One issue/problem I have is - what is the exact nature of m_1, m_2 and m_1m_2. What (explicitly) are the nature of the elements of these ideals.

I would appreciate some help and guidance.

Peter



Note: D&F define \mathcal{I} (V) as follows:

\mathcal{I} (V) = \{ f \in k(x_1, x_2, ... , x_n) \ | \ f(a_1, a_2, ... , a_n) = 0 \ \ \forall \ \ (a_1, a_2, ... , a_n) \in V \}

 

[R136a1]

The ideal $m_1m_2$ is generated by $\{xy~\vert~x\in m_1,y\in m_2\}$. So $m_1m_2$ consists of sums of these elements.
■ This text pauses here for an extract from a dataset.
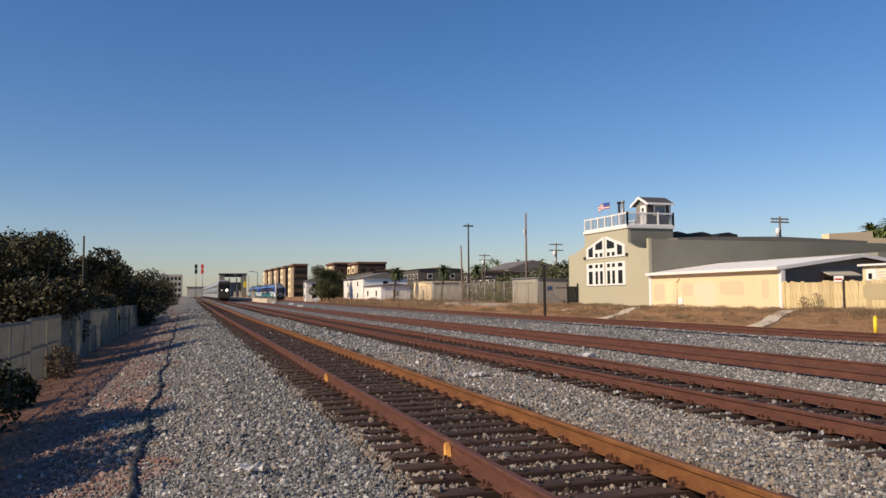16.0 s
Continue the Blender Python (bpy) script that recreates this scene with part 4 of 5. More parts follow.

Is this what you wanted to know?

 

[Math Amateur]

Thanks R136a1

Can you also specify what the elements of m_1 and m_2 look like?

Thanks Again,

Peter

 

[R136a1]

Elements of $m_1$ have the form

\alpha x + \beta y

for $\alpha,\beta\in \mathbb{F}_2$. Analogous for $m_2$.

 

[Math Amateur]

Thanks R136a1

Just reflecting on your reply.

Given the context of this exercise (algebraic geometry) and the definition of

\mathcal{I} (V) as follows:

\mathcal{I} (V) = \{ f \in k(x_1, x_2, ... , x_n) \ | \ f(a_1, a_2, ... , a_n) = 0 \ \ \forall \ \ (a_1, a_2, ... , a_n) \in V \}

would it be more accurate to (following our lead) to define the elements of (x,y) as

f_1x + f_2y

where f_1, f_2 \in \mathbb{F}_2[x,y]

What do you think?

Peter

 

[R136a1]

Yes, of course. What was I thinking...